Make an exact copy of all the entries below, with the pictures left out.
··· DATA ROWS
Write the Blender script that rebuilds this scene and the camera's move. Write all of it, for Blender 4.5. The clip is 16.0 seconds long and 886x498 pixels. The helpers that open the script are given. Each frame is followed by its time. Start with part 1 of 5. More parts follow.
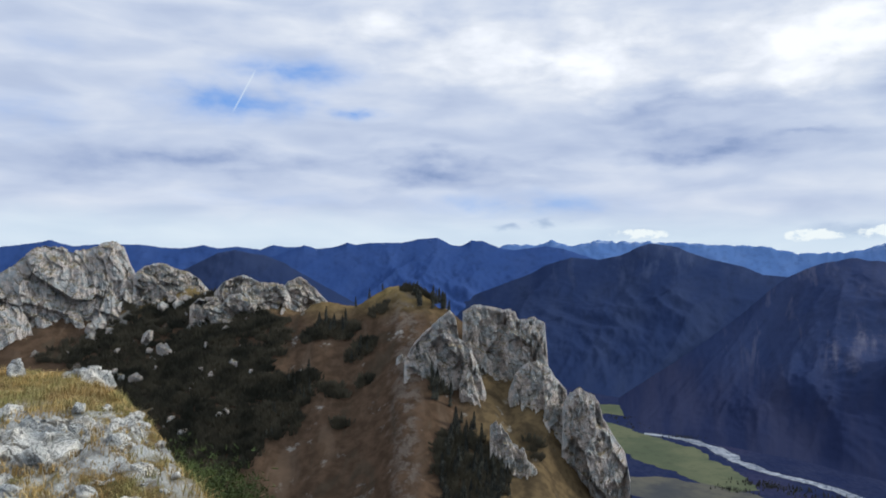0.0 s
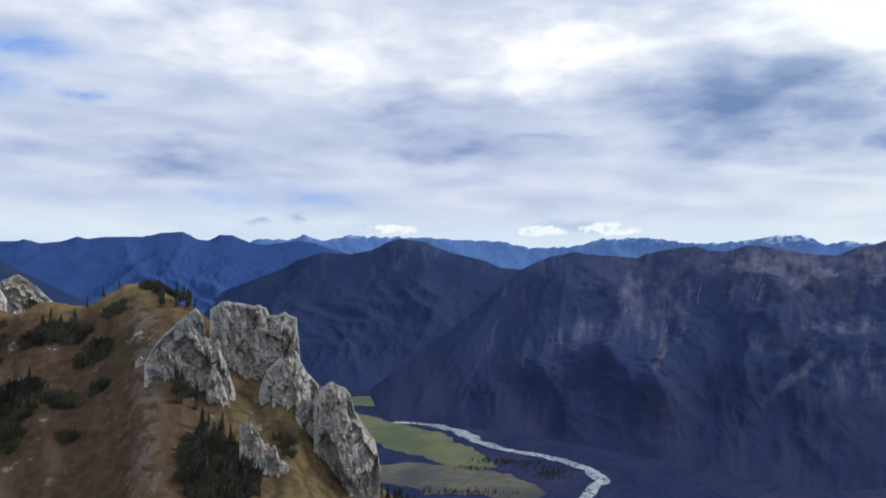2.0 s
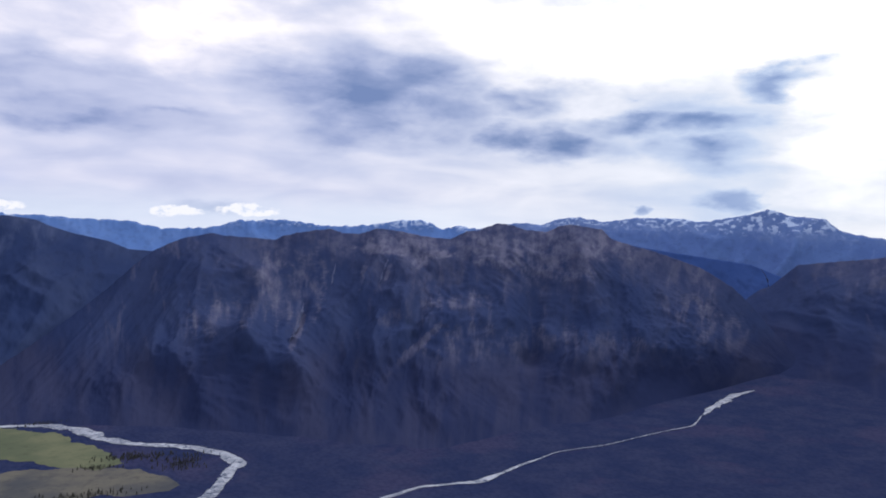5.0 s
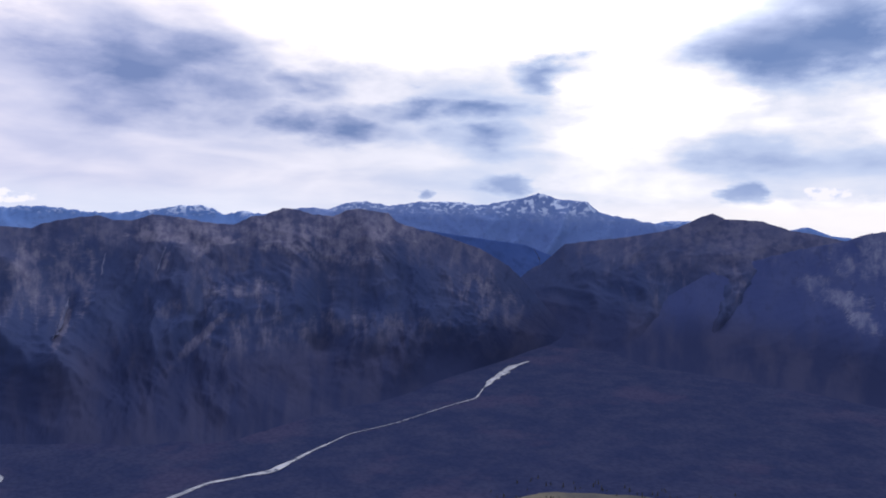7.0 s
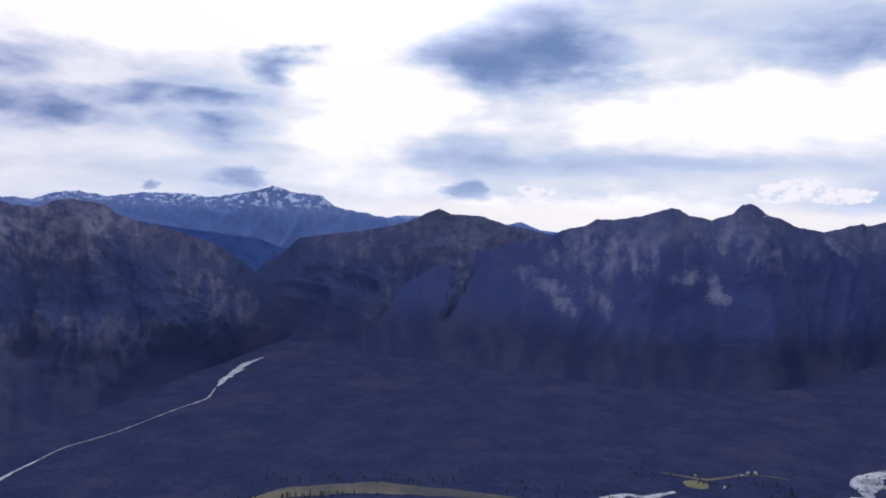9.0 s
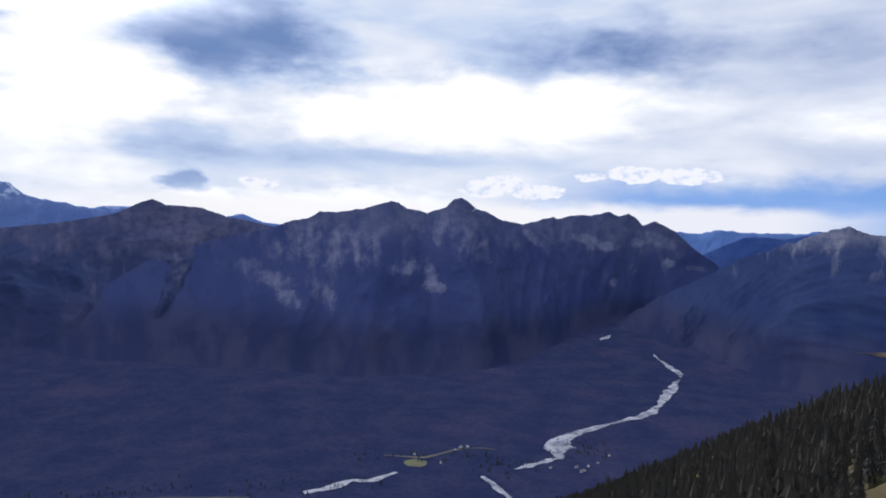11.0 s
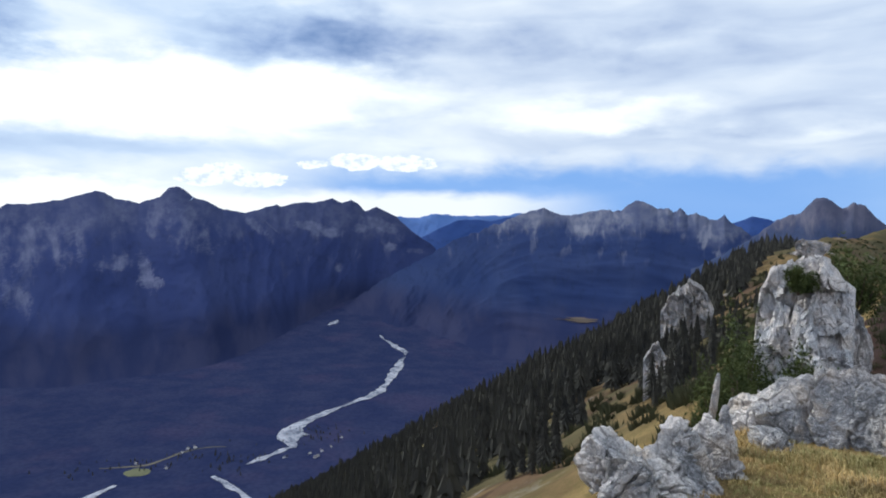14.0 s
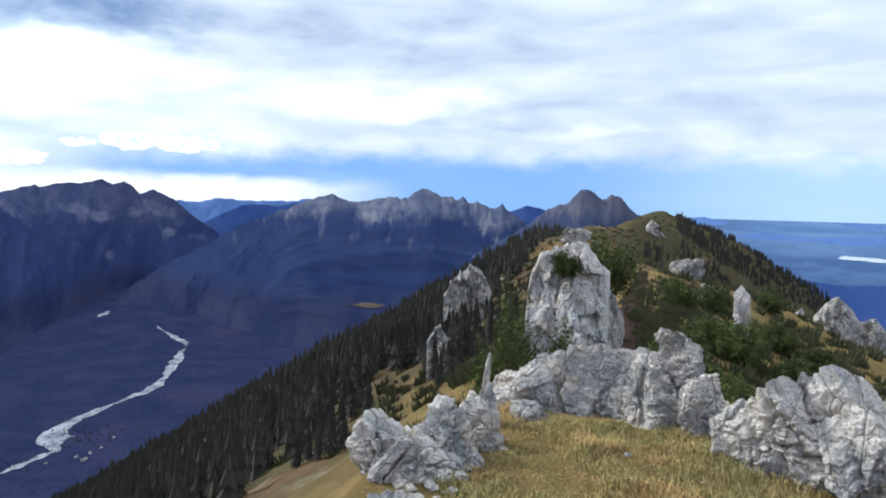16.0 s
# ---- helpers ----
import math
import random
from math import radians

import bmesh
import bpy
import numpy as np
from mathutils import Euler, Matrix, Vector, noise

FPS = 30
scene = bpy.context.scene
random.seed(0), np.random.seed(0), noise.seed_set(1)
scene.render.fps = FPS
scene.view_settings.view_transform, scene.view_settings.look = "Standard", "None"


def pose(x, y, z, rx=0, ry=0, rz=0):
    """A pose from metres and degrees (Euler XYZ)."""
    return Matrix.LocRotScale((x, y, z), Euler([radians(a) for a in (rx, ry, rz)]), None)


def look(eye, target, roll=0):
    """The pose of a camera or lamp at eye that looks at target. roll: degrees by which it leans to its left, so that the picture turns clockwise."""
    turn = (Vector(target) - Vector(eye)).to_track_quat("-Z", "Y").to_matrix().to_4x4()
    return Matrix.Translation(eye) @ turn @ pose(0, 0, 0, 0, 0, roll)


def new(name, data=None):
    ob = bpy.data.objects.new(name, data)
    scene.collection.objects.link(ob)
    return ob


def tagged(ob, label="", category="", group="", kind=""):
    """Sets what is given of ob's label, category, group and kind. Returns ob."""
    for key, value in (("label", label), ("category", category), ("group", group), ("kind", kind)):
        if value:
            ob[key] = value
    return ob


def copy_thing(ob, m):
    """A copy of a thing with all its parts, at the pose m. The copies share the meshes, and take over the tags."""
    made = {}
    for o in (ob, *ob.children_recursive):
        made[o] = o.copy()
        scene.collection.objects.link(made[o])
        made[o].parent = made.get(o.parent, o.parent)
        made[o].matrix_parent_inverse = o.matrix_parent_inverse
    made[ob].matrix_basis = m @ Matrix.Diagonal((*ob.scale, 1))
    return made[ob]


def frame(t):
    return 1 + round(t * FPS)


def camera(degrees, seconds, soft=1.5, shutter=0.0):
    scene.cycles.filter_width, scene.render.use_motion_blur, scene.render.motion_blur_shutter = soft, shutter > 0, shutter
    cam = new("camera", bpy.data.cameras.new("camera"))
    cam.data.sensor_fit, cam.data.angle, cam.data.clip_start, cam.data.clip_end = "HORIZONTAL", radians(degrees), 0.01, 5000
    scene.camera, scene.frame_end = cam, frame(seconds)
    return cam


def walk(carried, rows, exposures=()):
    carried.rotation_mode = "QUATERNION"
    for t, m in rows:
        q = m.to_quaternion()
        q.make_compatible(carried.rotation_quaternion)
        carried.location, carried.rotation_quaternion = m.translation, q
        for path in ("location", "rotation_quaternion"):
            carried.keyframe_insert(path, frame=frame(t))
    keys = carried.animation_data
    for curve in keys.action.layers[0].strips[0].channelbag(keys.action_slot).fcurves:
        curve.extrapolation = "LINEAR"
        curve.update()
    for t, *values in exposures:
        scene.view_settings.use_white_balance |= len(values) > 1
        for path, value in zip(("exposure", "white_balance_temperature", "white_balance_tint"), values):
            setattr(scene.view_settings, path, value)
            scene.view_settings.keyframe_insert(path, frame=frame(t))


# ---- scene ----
cam = camera(60.9, 16.0, soft=1.9)
PATH = [  # seconds, x, y, z, then degrees: rx, ry, rz
    (0, -0.009, -0.000, 0.000, 89.66, -0.73, 1.46),
    (0.5, 0.021, -0.001, 0.000, 89.86, -0.85, -3.20),
    (1, 0.052, -0.004, 0.000, 89.97, -0.95, -8.05),
    (1.5, 0.081, -0.009, 0.000, 89.87, -0.75, -12.68),
    (2, 0.109, -0.017, 0.000, 89.52, -0.87, -17.19),
    (2.5, 0.137, -0.026, 0.000, 89.26, -0.50, -21.69),
    (3, 0.166, -0.039, 0.000, 89.14, -0.46, -26.66),
    (3.5, 0.194, -0.055, 0.000, 89.04, -0.38, -31.65),
    (4, 0.218, -0.071, 0.000, 88.94, -0.94, -36.13),
    (6.5, 0.307, -0.163, 0.000, 88.19, -1.30, -56.04),
    (7, 0.321, -0.186, 0.000, 87.94, -1.05, -60.27),
    (7.5, 0.334, -0.210, 0.000, 87.83, -1.36, -64.37),
    (8, 0.345, -0.237, 0.000, 87.74, -0.95, -68.85),
    (8.5, 0.356, -0.271, 0.000, 87.91, -1.11, -74.42),
    (9, 0.365, -0.307, 0.000, 87.89, -1.49, -80.20),
    (9.5, 0.369, -0.344, 0.000, 87.91, -1.76, -85.94),
    (10, 0.370, -0.381, 0.000, 87.94, -1.66, -91.68),
    (12.5, 0.344, -0.506, 0.000, 87.69, -1.01, -111.64),
    (13, 0.335, -0.526, 0.000, 87.57, -0.40, -114.98),
    (13.5, 0.327, -0.544, 0.000, 87.50, -0.73, -118.03),
    (14, 0.315, -0.565, 0.000, 87.27, -0.34, -121.73),
    (14.5, 0.300, -0.586, 0.000, 86.39, -0.20, -125.74),
    (15, 0.284, -0.607, 0.000, 85.85, -0.30, -129.77),
    (15.5, 0.267, -0.626, 0.000, 86.24, -1.52, -133.72),
    (16, 0.249, -0.644, 0.000, 86.45, -1.33, -137.69),
]
EXPOSURE = [  # seconds, stops, kelvin, tint
    (0.0, 0.0, 5850, 3), (4.0, 0.05, 5900, 10), (7.0, 0.04, 5950, 19), (9.5, -0.05, 5900, 18), (12.5, 0.12, 5800, 10), (14.5, 0.26, 5800, 6), (16.0, 0.40, 5850, 4),
]
walk(cam, [(t, pose(*p)) for t, *p in PATH], EXPOSURE)

# ---------------------------------------------------------------- light
SUN_AZ, SUN_EL = 76.0, 31.0      # degrees clockwise from +y, above the horizon


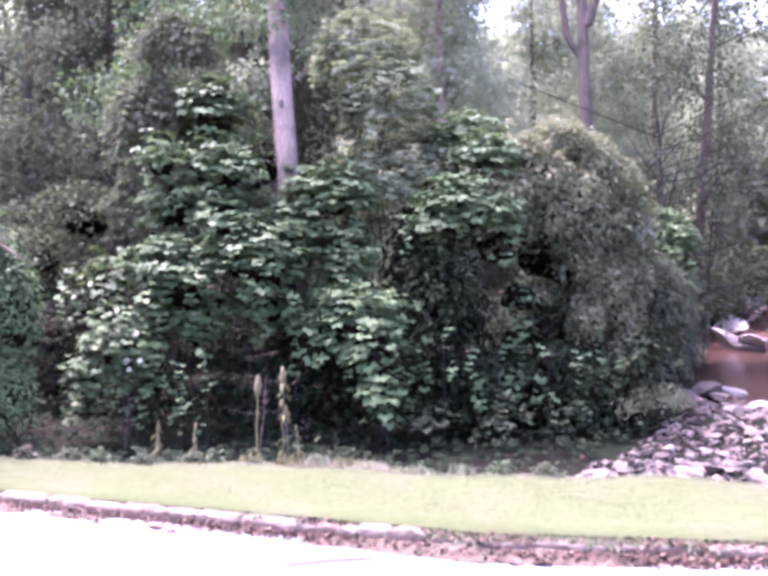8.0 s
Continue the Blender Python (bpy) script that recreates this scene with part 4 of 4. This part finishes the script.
······
**TASK OUTPUT**
Write the Blender script that rebuilds this scene and the camera's move. Write all of it, for Blender 4.5. The clip is 16.0 seconds long and 886x498 pixels. The helpers that open the script are given. Each frame is followed by its time. Start with part 1 of 5. More parts follow.
0.0 s
2.0 s
5.0 s
7.0 s
9.0 s
11.0 s
14.0 s
16.0 s
# ---- helpers ----
import math
import random
from math import radians

import bmesh
import bpy
import numpy as np
from mathutils import Euler, Matrix, Vector, noise

FPS = 30
scene = bpy.context.scene
random.seed(0), np.random.seed(0), noise.seed_set(1)
scene.render.fps = FPS
scene.view_settings.view_transform, scene.view_settings.look = "Standard", "None"


def pose(x, y, z, rx=0, ry=0, rz=0):
    """A pose from metres and degrees (Euler XYZ)."""
    return Matrix.LocRotScale((x, y, z), Euler([radians(a) for a in (rx, ry, rz)]), None)


def look(eye, target, roll=0):
    """The pose of a camera or lamp at eye that looks at target. roll: degrees by which it leans to its left, so that the picture turns clockwise."""
    turn = (Vector(target) - Vector(eye)).to_track_quat("-Z", "Y").to_matrix().to_4x4()
    return Matrix.Translation(eye) @ turn @ pose(0, 0, 0, 0, 0, roll)


def new(name, data=None):
    ob = bpy.data.objects.new(name, data)
    scene.collection.objects.link(ob)
    return ob


def tagged(ob, label="", category="", group="", kind=""):
    """Sets what is given of ob's label, category, group and kind. Returns ob."""
    for key, value in (("label", label), ("category", category), ("group", group), ("kind", kind)):
        if value:
            ob[key] = value
    return ob


def copy_thing(ob, m):
    """A copy of a thing with all its parts, at the pose m. The copies share the meshes, and take over the tags."""
    made = {}
    for o in (ob, *ob.children_recursive):
        made[o] = o.copy()
        scene.collection.objects.link(made[o])
        made[o].parent = made.get(o.parent, o.parent)
        made[o].matrix_parent_inverse = o.matrix_parent_inverse
    made[ob].matrix_basis = m @ Matrix.Diagonal((*ob.scale, 1))
    return made[ob]


def frame(t):
    return 1 + round(t * FPS)


def camera(degrees, seconds, soft=1.5, shutter=0.0):
    scene.cycles.filter_width, scene.render.use_motion_blur, scene.render.motion_blur_shutter = soft, shutter > 0, shutter
    cam = new("camera", bpy.data.cameras.new("camera"))
    cam.data.sensor_fit, cam.data.angle, cam.data.clip_start, cam.data.clip_end = "HORIZONTAL", radians(degrees), 0.01, 5000
    scene.camera, scene.frame_end = cam, frame(seconds)
    return cam


def walk(carried, rows, exposures=()):
    carried.rotation_mode = "QUATERNION"
    for t, m in rows:
        q = m.to_quaternion()
        q.make_compatible(carried.rotation_quaternion)
        carried.location, carried.rotation_quaternion = m.translation, q
        for path in ("location", "rotation_quaternion"):
            carried.keyframe_insert(path, frame=frame(t))
    keys = carried.animation_data
    for curve in keys.action.layers[0].strips[0].channelbag(keys.action_slot).fcurves:
        curve.extrapolation = "LINEAR"
        curve.update()
    for t, *values in exposures:
        scene.view_settings.use_white_balance |= len(values) > 1
        for path, value in zip(("exposure", "white_balance_temperature", "white_balance_tint"), values):
            setattr(scene.view_settings, path, value)
            scene.view_settings.keyframe_insert(path, frame=frame(t))


# ---- scene ----
cam = camera(60.9, 16.0, soft=1.9)
PATH = [  # seconds, x, y, z, then degrees: rx, ry, rz
    (0, -0.009, -0.000, 0.000, 89.66, -0.73, 1.46),
    (0.5, 0.021, -0.001, 0.000, 89.86, -0.85, -3.20),
    (1, 0.052, -0.004, 0.000, 89.97, -0.95, -8.05),
    (1.5, 0.081, -0.009, 0.000, 89.87, -0.75, -12.68),
    (2, 0.109, -0.017, 0.000, 89.52, -0.87, -17.19),
    (2.5, 0.137, -0.026, 0.000, 89.26, -0.50, -21.69),
    (3, 0.166, -0.039, 0.000, 89.14, -0.46, -26.66),
    (3.5, 0.194, -0.055, 0.000, 89.04, -0.38, -31.65),
    (4, 0.218, -0.071, 0.000, 88.94, -0.94, -36.13),
    (6.5, 0.307, -0.163, 0.000, 88.19, -1.30, -56.04),
    (7, 0.321, -0.186, 0.000, 87.94, -1.05, -60.27),
    (7.5, 0.334, -0.210, 0.000, 87.83, -1.36, -64.37),
    (8, 0.345, -0.237, 0.000, 87.74, -0.95, -68.85),
    (8.5, 0.356, -0.271, 0.000, 87.91, -1.11, -74.42),
    (9, 0.365, -0.307, 0.000, 87.89, -1.49, -80.20),
    (9.5, 0.369, -0.344, 0.000, 87.91, -1.76, -85.94),
    (10, 0.370, -0.381, 0.000, 87.94, -1.66, -91.68),
    (12.5, 0.344, -0.506, 0.000, 87.69, -1.01, -111.64),
    (13, 0.335, -0.526, 0.000, 87.57, -0.40, -114.98),
    (13.5, 0.327, -0.544, 0.000, 87.50, -0.73, -118.03),
    (14, 0.315, -0.565, 0.000, 87.27, -0.34, -121.73),
    (14.5, 0.300, -0.586, 0.000, 86.39, -0.20, -125.74),
    (15, 0.284, -0.607, 0.000, 85.85, -0.30, -129.77),
    (15.5, 0.267, -0.626, 0.000, 86.24, -1.52, -133.72),
    (16, 0.249, -0.644, 0.000, 86.45, -1.33, -137.69),
]
EXPOSURE = [  # seconds, stops, kelvin, tint
    (0.0, 0.0, 5850, 3), (4.0, 0.05, 5900, 10), (7.0, 0.04, 5950, 19), (9.5, -0.05, 5900, 18), (12.5, 0.12, 5800, 10), (14.5, 0.26, 5800, 6), (16.0, 0.40, 5850, 4),
]
walk(cam, [(t, pose(*p)) for t, *p in PATH], EXPOSURE)

# ---------------------------------------------------------------- light
SUN_AZ, SUN_EL = 76.0, 31.0      # degrees clockwise from +y, above the horizon


8.0 s
Continue the Blender Python (bpy) script that recreates this scene with part 4 of 4. This part finishes the script.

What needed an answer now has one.